Il metodo di degradazione di Edman comporta il pre-trattamento del polipeptide con fenilisotiocianato che va a reagire con l’estremità N-terminale libera della catena e si produce un polipeptide derivatizzato. Questo derivato viene poi trattato con un acido (acido trifluoroacetico). In queste condizioni il legame peptidico tra l’amminoacido N-terminale derivatizzato e il secondo amminoacido viene scisso liberando il derivato residuo N-terminale e creando una catena polipeptidica con un amminoacido in meno. Il derivato dell’amminoacido che era in posizione N-terminale viene separato dal polipeptide, e convertito, mediante trattamento con un acido diluito, in un derivato più stabile che viene identificato mediante HPLC.
La rimanente catena polipeptidica, più corta di un residuo, viene nuovamente sottoposta ad un altro ciclo di degradazione di Edman.

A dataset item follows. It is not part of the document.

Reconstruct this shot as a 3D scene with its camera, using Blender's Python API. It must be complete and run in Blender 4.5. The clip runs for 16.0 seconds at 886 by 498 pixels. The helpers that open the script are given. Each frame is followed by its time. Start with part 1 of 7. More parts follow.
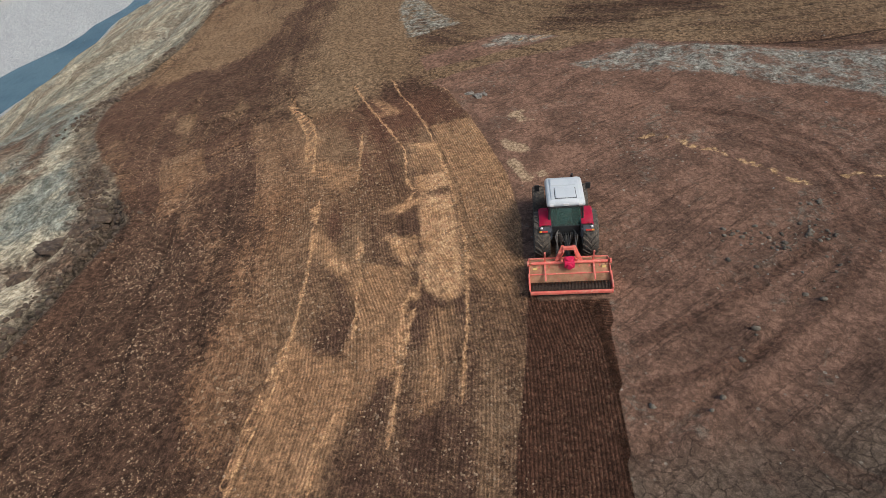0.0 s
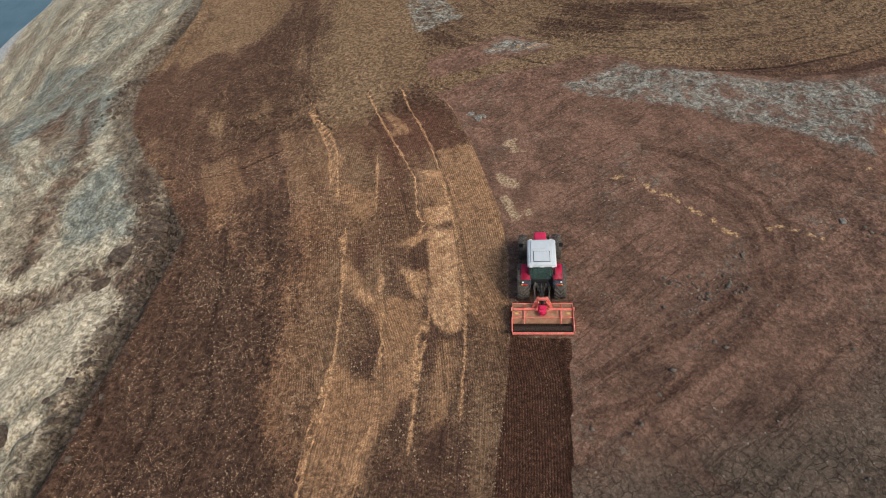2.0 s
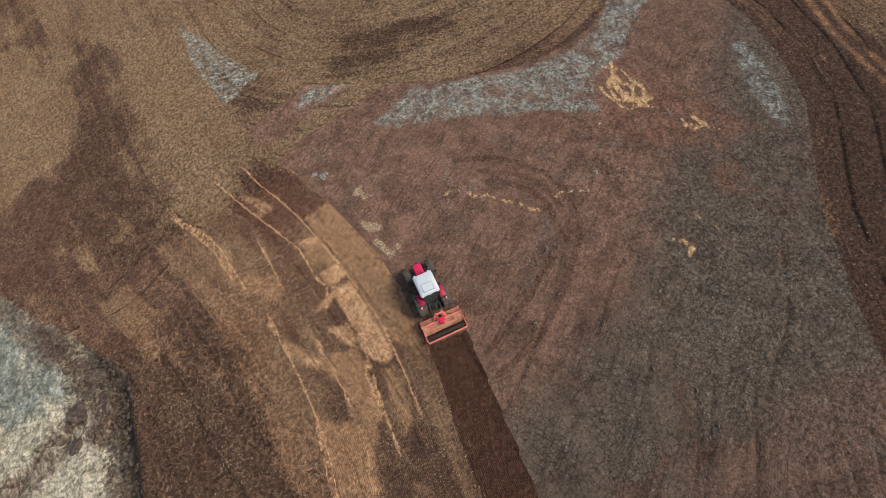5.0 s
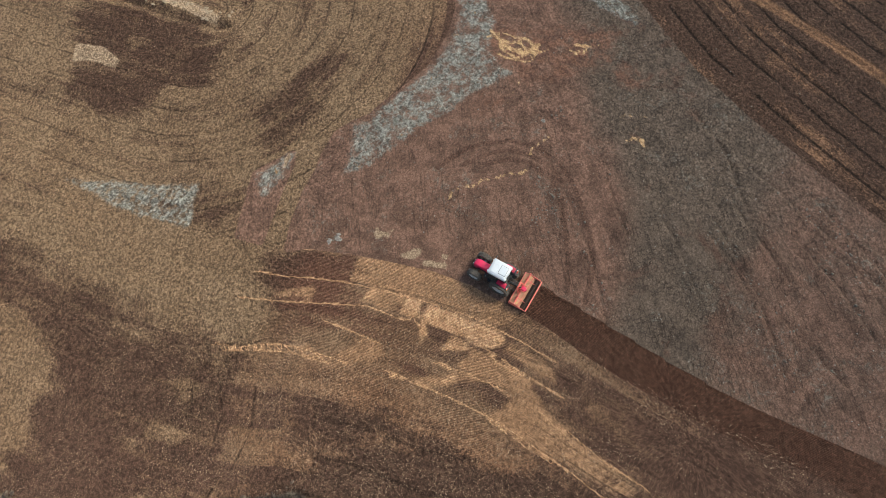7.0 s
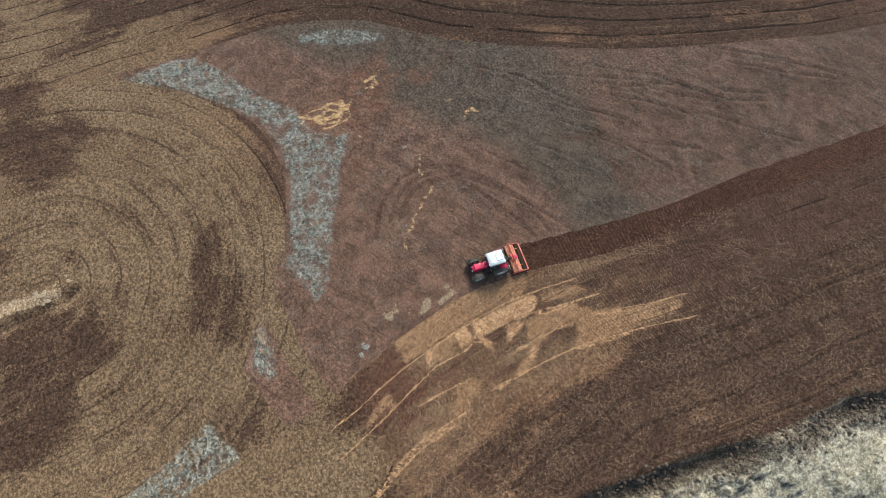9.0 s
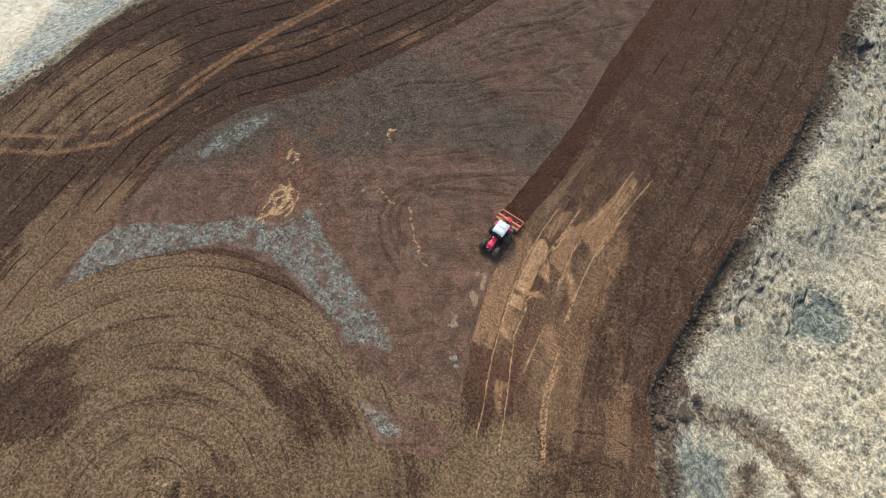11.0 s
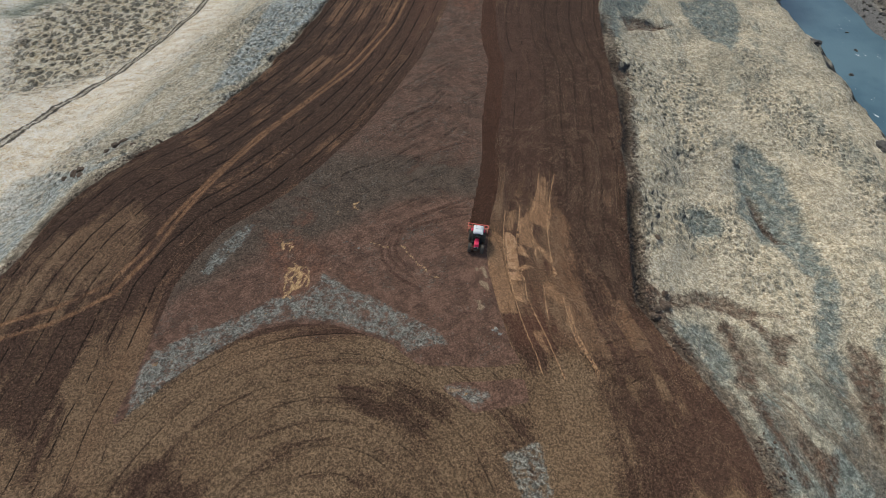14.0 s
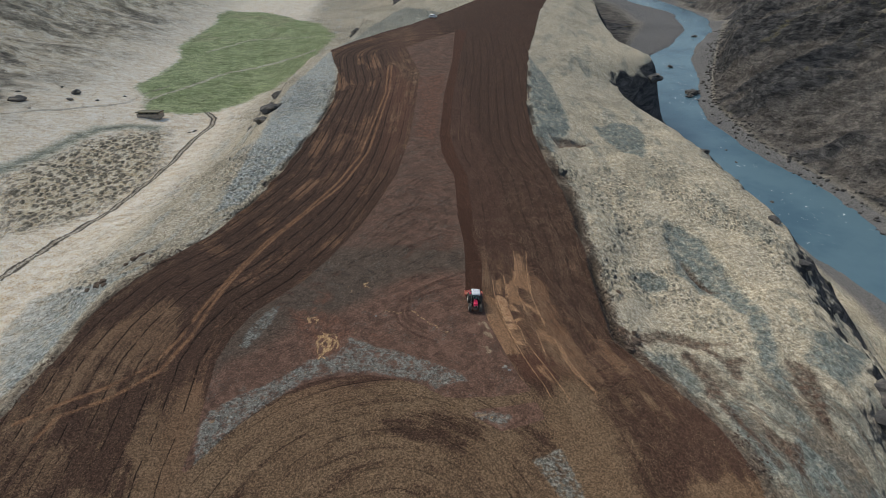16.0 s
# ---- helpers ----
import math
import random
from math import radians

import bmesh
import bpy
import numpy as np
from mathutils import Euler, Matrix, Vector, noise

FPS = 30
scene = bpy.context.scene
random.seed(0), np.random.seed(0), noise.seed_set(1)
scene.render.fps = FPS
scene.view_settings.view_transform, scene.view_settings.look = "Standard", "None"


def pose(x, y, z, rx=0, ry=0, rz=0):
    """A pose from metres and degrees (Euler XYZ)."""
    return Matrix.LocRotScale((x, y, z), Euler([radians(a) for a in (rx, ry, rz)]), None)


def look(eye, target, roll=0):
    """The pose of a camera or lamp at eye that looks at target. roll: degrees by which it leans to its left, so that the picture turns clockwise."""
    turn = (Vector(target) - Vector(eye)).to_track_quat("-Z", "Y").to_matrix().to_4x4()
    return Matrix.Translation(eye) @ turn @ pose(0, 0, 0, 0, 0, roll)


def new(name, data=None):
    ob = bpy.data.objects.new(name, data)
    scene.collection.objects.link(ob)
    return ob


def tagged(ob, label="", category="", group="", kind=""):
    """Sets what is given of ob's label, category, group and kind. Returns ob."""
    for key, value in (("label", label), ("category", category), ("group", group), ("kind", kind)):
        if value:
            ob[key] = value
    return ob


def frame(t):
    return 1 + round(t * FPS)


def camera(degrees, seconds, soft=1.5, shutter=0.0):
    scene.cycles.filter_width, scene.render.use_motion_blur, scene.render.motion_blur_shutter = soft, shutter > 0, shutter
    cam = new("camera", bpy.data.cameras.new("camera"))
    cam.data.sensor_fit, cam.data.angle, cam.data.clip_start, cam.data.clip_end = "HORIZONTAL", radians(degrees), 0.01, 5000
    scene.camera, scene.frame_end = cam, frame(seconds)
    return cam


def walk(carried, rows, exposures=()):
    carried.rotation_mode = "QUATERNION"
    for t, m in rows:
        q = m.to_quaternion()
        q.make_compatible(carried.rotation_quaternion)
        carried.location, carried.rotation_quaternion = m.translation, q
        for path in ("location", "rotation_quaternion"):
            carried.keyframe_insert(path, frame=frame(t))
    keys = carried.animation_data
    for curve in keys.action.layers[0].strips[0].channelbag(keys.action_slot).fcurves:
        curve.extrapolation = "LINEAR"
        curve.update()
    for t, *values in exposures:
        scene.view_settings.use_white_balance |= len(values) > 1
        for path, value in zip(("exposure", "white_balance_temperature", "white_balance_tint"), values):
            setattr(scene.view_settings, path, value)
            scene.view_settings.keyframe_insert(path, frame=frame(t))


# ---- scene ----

Il sequenziatore di proteine è un apparecchio deputato a realizzare in automatico questo procedimento. In condizioni ottimali è possibile identificare più di 60 residui della
porzione N-terminale della proteina. L’identificazione degli amminoacidi rilasciati nei cicli
successivi diventa problematica: poiché la rimozione di ciascun amminoacido non avviene sul 100% delle molecole ad un certo punto si realizza una miscela di reazione complessa con tanti tipi di catene polipeptidiche differenti per la porzione N-terminale.

Questi apparecchi permettono di poter lavorare con quantità estremamante basse di proteina, nell’ordine di decine di pmoli.

Questi sequenziatori sono collegati direttamente con un HPLC dotato di una colonna in fase inversa, su cui vengono automaticamente iniettati gli amminoacidi ottenuti ad ogni ciclo di degradazione. Il rivelatore posto a valle della colonna cromatografica è un rivelatore UV che va ad analizzare l’assorbimento a 269 nm.

Questo tipo di indagine molto in uso negli anni 80 è ormai quasi del tutto sostituita dalle nuove metodologie sviluppate con l’evoluzione delle tecniche di ingegneria genetica.

Oggi la struttura primaria di una proteina va determinata attraverso l’analisi della sequenza del gene codificante la proteina di interesse.
Questo approccio è molto più rapido e consente di determinare con assoluta certezza la sequenza dell’intera proteina (indipendentemente dalla lunghezza in termini di residui amminoacidici).